Los hombres, dice Eudave, al ser rechazados por Medusa “se iban con el corazón petrificado y roto”, y ese fue el detonante de su mala fama. El texto de Eudave tiene un tono humorístico, pero no por eso deja de poner sobre la mesa ciertas reflexiones sobre lo que ocurre con las mujeres cuando no son complacientes con la voluntad masculina.
Además de la mitología clásica, el terreno de los cuentos populares también ha sido explorado desde la reescritura. La autora inglesa Angela Carter, en su libro La cámara sangrienta, revisita historias como “La bella y la bestia”, “Caperucita roja”, “Barba Azul”, etc., desde un ángulo desprejuiciado que explora temas como la sexualidad, el deseo y la libertad en más de un sentido.
Las historias de Carter tienen una ambientación gótica y un erotismo que las aleja de la función moralizante a partir de la que suelen entenderse los llamados “cuentos de hadas”. Las mujeres que protagonizan los cuentos de Carter pueden ser irreverentes, astutas, desinhibidas, curiosas, asertivas y, sobre todo, expanden el papel que les fue dado en la historia original para dar cabida a otro tipo de experiencias y sentires, muchas veces vinculados con el cuerpo.
Colectivizar la reflexión
No alcanzaría este espacio para mencionar todos aquellos textos literarios donde una escritora ha decidido mirar la historia de otra mujer (ya sea ficcional o real) con una curiosidad transformadora. Con frecuencia el resultado de este ejercicio son textos que no sólo interactúan con el personaje que revisitan, sino con aquellas ideas sobre el ser-mujer que ese personaje ha representado (directa o indirectamente). Estos textos pueden detonar reflexiones, cuestionar un orden establecido que por lo general tiene que ver con el género o, simplemente, ser un espacio donde las lectoras podemos encontrar un eco de nuestros sentires, preguntas y experiencias.

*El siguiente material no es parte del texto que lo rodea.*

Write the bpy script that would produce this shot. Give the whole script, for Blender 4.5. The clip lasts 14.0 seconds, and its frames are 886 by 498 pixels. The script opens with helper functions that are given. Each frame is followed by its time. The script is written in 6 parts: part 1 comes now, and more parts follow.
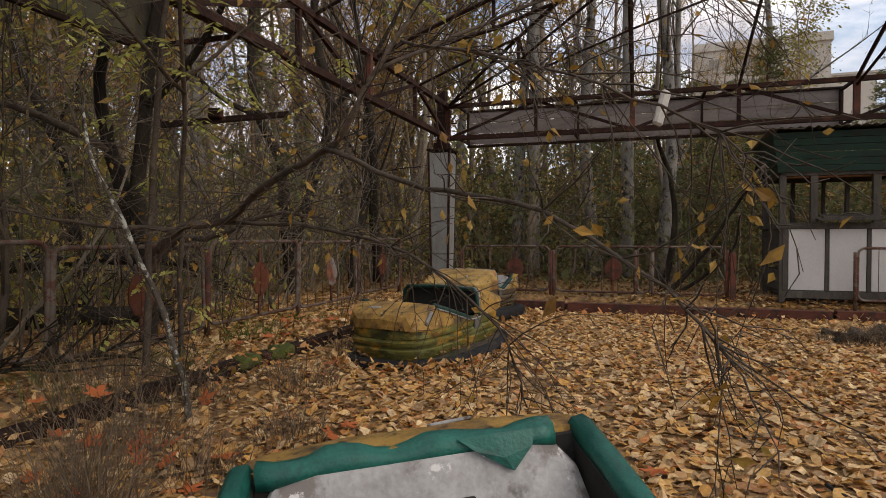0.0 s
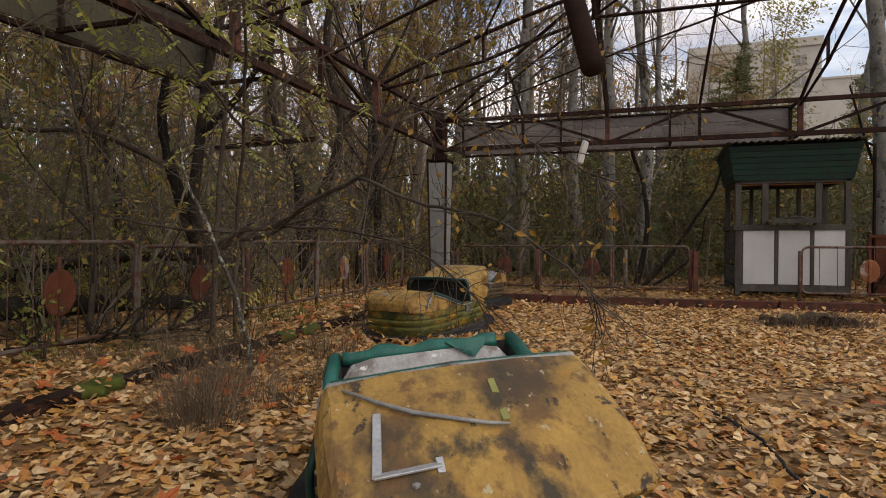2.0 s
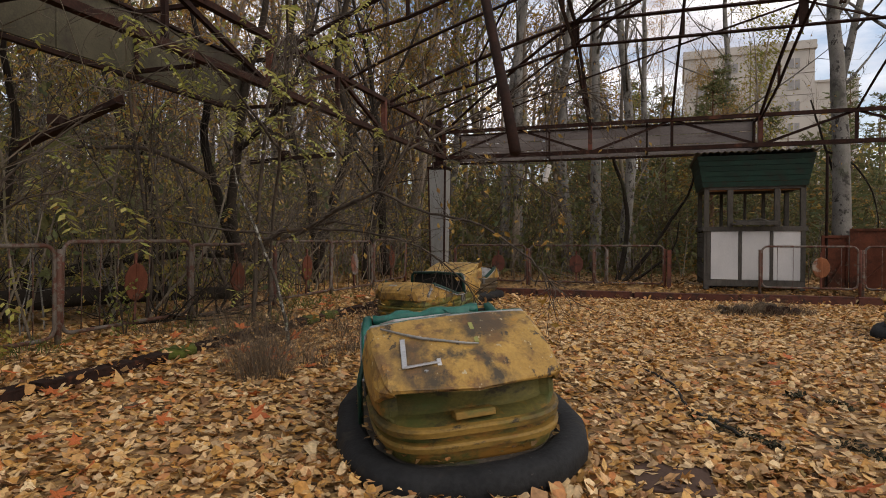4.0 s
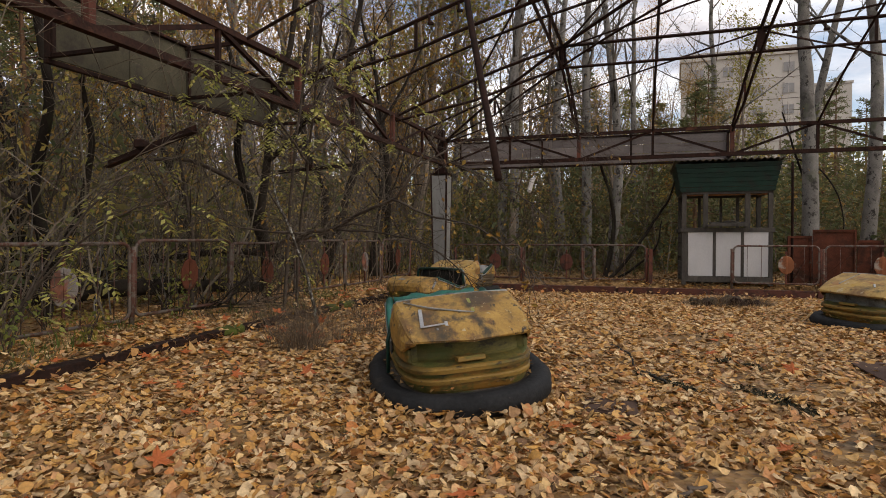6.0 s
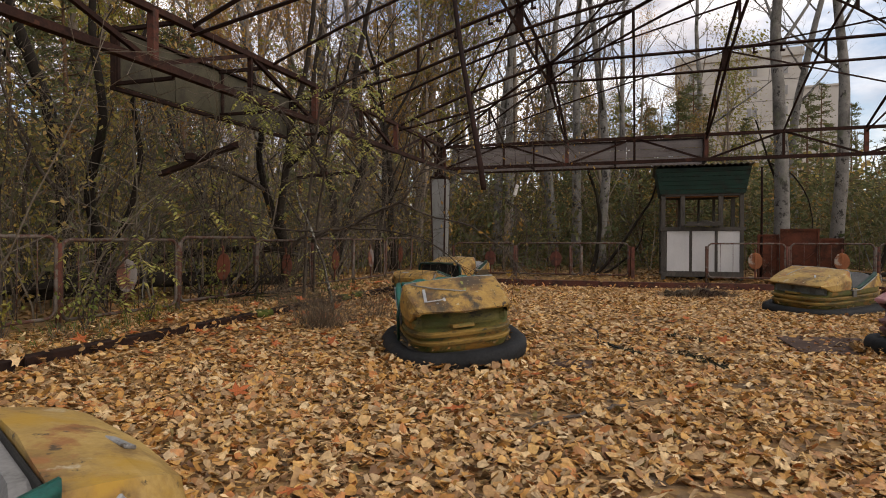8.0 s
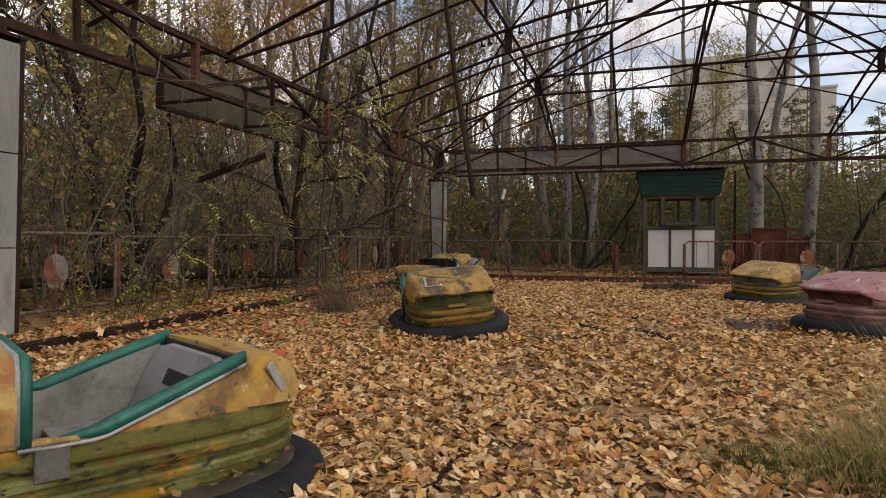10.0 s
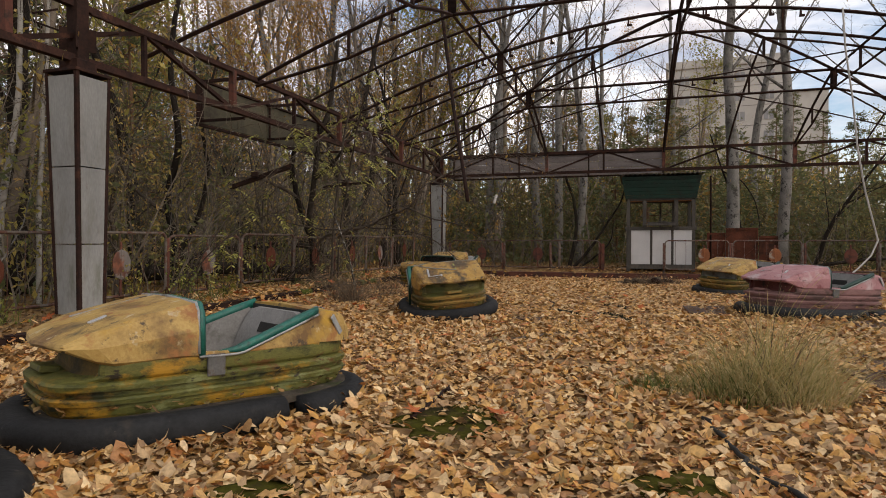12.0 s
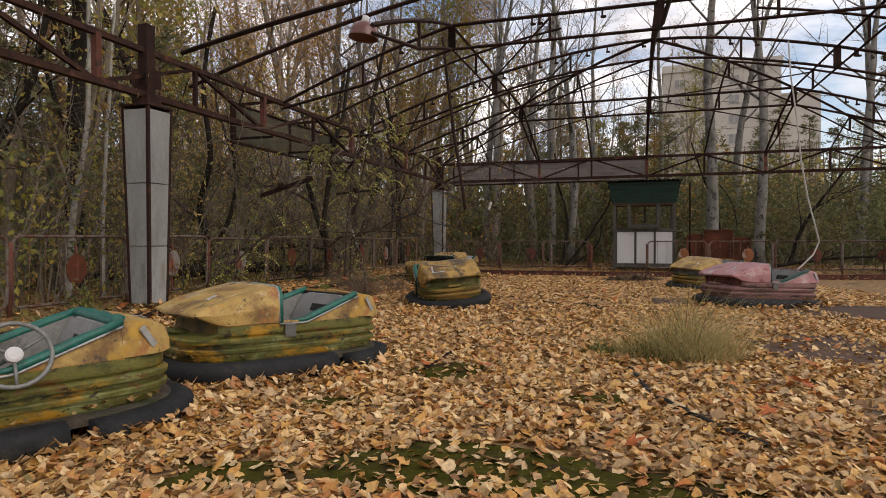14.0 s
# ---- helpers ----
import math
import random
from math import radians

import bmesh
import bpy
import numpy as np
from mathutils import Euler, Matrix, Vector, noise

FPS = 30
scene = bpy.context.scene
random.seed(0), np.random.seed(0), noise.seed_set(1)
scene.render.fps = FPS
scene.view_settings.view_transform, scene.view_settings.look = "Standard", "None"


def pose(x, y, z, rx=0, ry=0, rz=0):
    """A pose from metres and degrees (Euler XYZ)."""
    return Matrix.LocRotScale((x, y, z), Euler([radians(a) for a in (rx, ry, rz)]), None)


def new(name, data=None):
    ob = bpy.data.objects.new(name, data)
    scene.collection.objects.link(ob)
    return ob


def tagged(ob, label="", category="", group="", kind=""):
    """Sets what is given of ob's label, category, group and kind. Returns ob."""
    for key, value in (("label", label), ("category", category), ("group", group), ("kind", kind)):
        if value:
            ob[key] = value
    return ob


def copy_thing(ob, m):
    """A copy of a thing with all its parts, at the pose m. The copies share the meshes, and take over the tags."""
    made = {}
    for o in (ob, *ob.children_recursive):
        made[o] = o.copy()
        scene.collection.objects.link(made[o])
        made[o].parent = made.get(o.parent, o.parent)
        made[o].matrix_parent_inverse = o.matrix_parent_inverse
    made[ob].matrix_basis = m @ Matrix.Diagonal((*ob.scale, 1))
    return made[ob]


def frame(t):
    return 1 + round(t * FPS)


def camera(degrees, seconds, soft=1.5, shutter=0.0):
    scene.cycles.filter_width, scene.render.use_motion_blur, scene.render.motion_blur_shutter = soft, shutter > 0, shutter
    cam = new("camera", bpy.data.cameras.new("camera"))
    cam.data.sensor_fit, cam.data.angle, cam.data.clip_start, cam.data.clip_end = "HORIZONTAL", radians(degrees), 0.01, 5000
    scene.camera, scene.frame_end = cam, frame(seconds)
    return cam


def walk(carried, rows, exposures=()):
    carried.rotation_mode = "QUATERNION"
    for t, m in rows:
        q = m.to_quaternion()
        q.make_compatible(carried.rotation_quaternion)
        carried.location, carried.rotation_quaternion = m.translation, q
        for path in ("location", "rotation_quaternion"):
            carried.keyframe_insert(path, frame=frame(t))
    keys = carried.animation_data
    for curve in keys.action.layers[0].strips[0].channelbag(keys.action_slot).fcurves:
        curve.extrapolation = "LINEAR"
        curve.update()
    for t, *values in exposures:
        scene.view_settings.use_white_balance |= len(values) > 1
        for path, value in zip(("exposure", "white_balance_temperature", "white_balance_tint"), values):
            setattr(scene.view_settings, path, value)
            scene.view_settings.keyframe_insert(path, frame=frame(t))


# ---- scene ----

No creo que sea gratuito que “La mujer de Lot” fuera el texto más discutido en ese curso del que comencé hablando al principio de esta reflexión. Pienso en el grupo de mujeres que leímos ese cuento y en la conversación que detonó. De ese recuerdo salta a la vista la potencia que puede tener acercarnos en colectivo a este tipo de textos (las autoras de Lucrecias incluso llevaron esta colectividad al terreno de la escritura, un oficio que suele llevarse a cabo en solitario). Leer y reflexionar acompañadas. Escuchar, juntas, los silencios en las historias de otras. Dialogar y compartir. Así también formamos parte de esa red de historias, de su potencia transformadora y su poder para invocar una habitación llena de mujeres conversando.